There is a cluster of concepts about objects that can be extracted from a computing platform.
Some of the following issues are orthogonal; others are not.
- Is extraction compatible with the purpose of the object?
A money object cannot be extracted just as currency may not be duplicated.
- Is behavior to be included in the extraction?
A Microsoft Word document in e-mail does not include behavior, only a conventional hint of behavior.
- Is state to be included?
An .exe file in Windows is behavior plus possible state.
- Is extraction compatible with the commercial purposes of the provider of the object?
Extraction may be limited to ensure property rights.
- Is extractability manifest as discretion is manifest? Is that possible?
- Is there a suitable external concept of type that can support assurance that an object extracted without its behavior can be revivified on another platform?
- “When we tug at a single thing in nature, we find it attached to the rest of the world.” —John Muir
- Some things just make no sense outside their community.
- Moving a city is nonsensical.
Moving a company is often fatal.
- You tug at some things in a conventional OS and you just get a bloody stump.
Perhaps it is better that you cant extract some things in Keykos.
- What might it mean to extract a read-only page key to a page into which an asynchronous service is depositing weather forecasts?
It seems to me that any meaning for extraction must be an integral part of the meaning and purpose of the object.
Perhaps we can find a general contract for behavior of extractable objects.
Most of the objects for which Keykos was invented will be unable to conform to such an object, but that’s OK.
Perhaps most objects of conventional design and purpose can conform.
Manifest Behavior is a related difficult problem.
The plan here is to follow the Factory pattern to define a category of Keykos objects that are extractable;
to make things extractable by construction.
There are a few philosophical issues to explore first however.
Presumably an extractable object responds to some order to disgorge itself by returning data that can be used somehow somewhere later to reconstitute another object with the same behavior and same state.
This characterization already reveals several surmountable problems that must color our solution.
Voluntary Extraction
It seems clear that extraction of an object must be done on terms of the object itself.
Few of the security goals of Keykos remain if there is some sort of compulsory revelation of state.
An object may be willing to divulge its state but not its behavior.
The behavior may indeed be proprietary or just plain secret.
It may be implemented in proprietary code, which is slightly different.
For commercial reasons it may require that the behavior be acquired for reconstitution separately, perhaps by invoking a factory on another machine and presenting it with the coded state.
The metaphor that comes to mind is of the wary traveler enticed to some novel form of transportation, to an unknown place.

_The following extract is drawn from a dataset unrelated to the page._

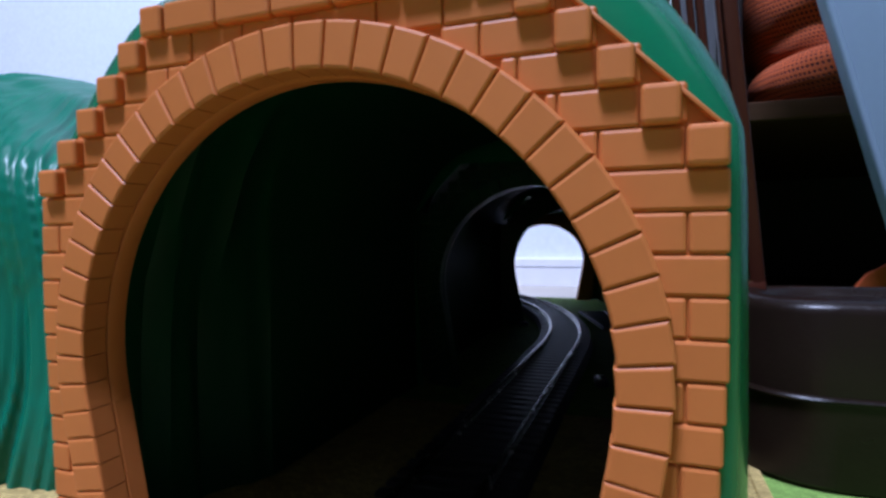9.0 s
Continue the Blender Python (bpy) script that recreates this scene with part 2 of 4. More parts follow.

Suspicion like that engendered by cryogenic suspension or teleport schemes seems likely.
The things that can go wrong are highly analogous.
The psychological underpinnings are not, except for an urge to guard integrity of the persona.
Feasible Extraction
An key may be a facet to a complex of objects with shared state.
Conceptually the state of the object includes keys to other shared objects.
The semantics are highly ambiguous.
Exogenous Extraction
The holder of a domain creator DC for a class of objects might choose to submit that creator to a registry of DCs for which simple extraction is thereby afforded.
The registry submission might also include a crypto key to be used to encrypt serializations of the yield of the DC.
This would serialize a simple class of objects.
The common serializer would open the object with the DC and without affecting it
extract its data and capabilities, assuming that the capabilities therein were likewise extractable.
Mechanical Metaphor
Designers of mechanical things must often make tradeoffs between replaceability of parts and durability of the system.
The CPU chips of some computers are sometimes welded to the MB but in other systems come in sockets.
IBM systems had identifiable FRU’s (Field Replaceable Units).
I suspect that the tradeoffs were similar.
Plug and Play is a similar game.
An extractable thing is presumably cloneable for that raises fewer issues for there is no issue of revealing proprietary methods of coding the state.